In voorgaande jaren tekende Daamen achterlijke meisjes,
mongooltjes. Steeds uit de phantaisie, scheve oogjes bijna rakend aan het lage schedeldak. Hij hield er pas mee op toen iemand hem aanbood om op een instituut eens naar werkelijk achterlijke kinderen te kijken. Inplaats daarvan verscheen er na enige tijd een ander soort meisjes op het papier, niet achterlijk, maar wel bijna zonder voorhoofd. Een vreemd schoonheidsideaal, een misschien niet zo irreële angst voor de verstoring die het achter hoge voorhoofden verborgen werktuig kan aanbrengen in een natuurlijke harmonie.
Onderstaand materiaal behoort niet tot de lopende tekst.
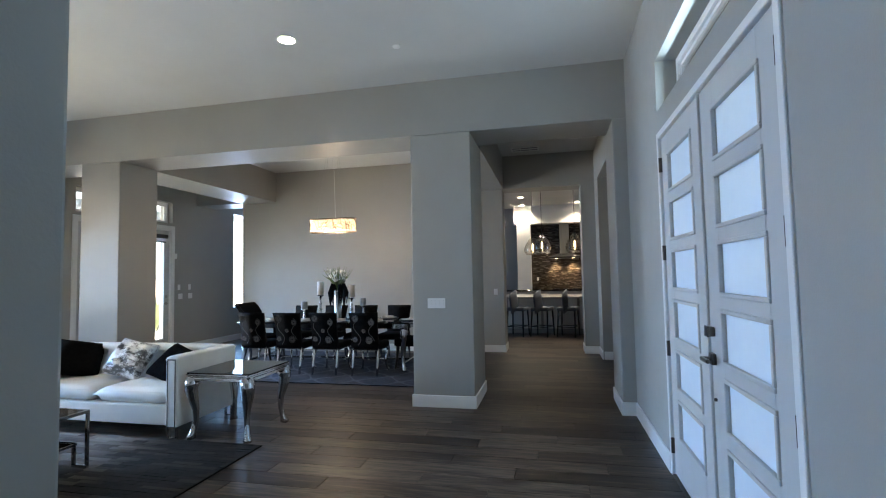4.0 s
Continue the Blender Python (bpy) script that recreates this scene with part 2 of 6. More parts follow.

Vanuit deze herkomst is het thema gegroeid dat in bijna alle tegenwoordige verbeeldingen is te herkennen: breedogige, wijze, liefelijke vrouwen of kinderen tegen een donkere achtergrond van monkelende dwergen. Suzanne in bad, Sneeuwwitje en de zeven dwergen, de Demasqués. Het is niet simpel de tegenstelling van lieftalligheid en kwaadaardigheid – er is niets van schema in – de dwergen zijn geen echte boosdoeners en de lieftalligheid wordt niet echt bedreigd. Er spreekt geen angst uit deze verbeelding, het is geen nachtmerrie, geen treiterig surrealisme, het is meer als in muziek, dat een thema wordt afgezet tegen een contrapunt. Het onmiskenbare waasje van de droom, dat men niet kan phantaseren, geeft er de echtheid aan en overwint het aanvankelijk bezwaar dat de invloed van Goya soms zo onhandig aanwezig lijkt.
Het werk van Daamen bezit een in deze tijd allerzeldzaamste kwaliteit: lieflijkheid, zachtmoedigheid; men kan er van houden, een mogelijkheid die men bijna zou vergeten.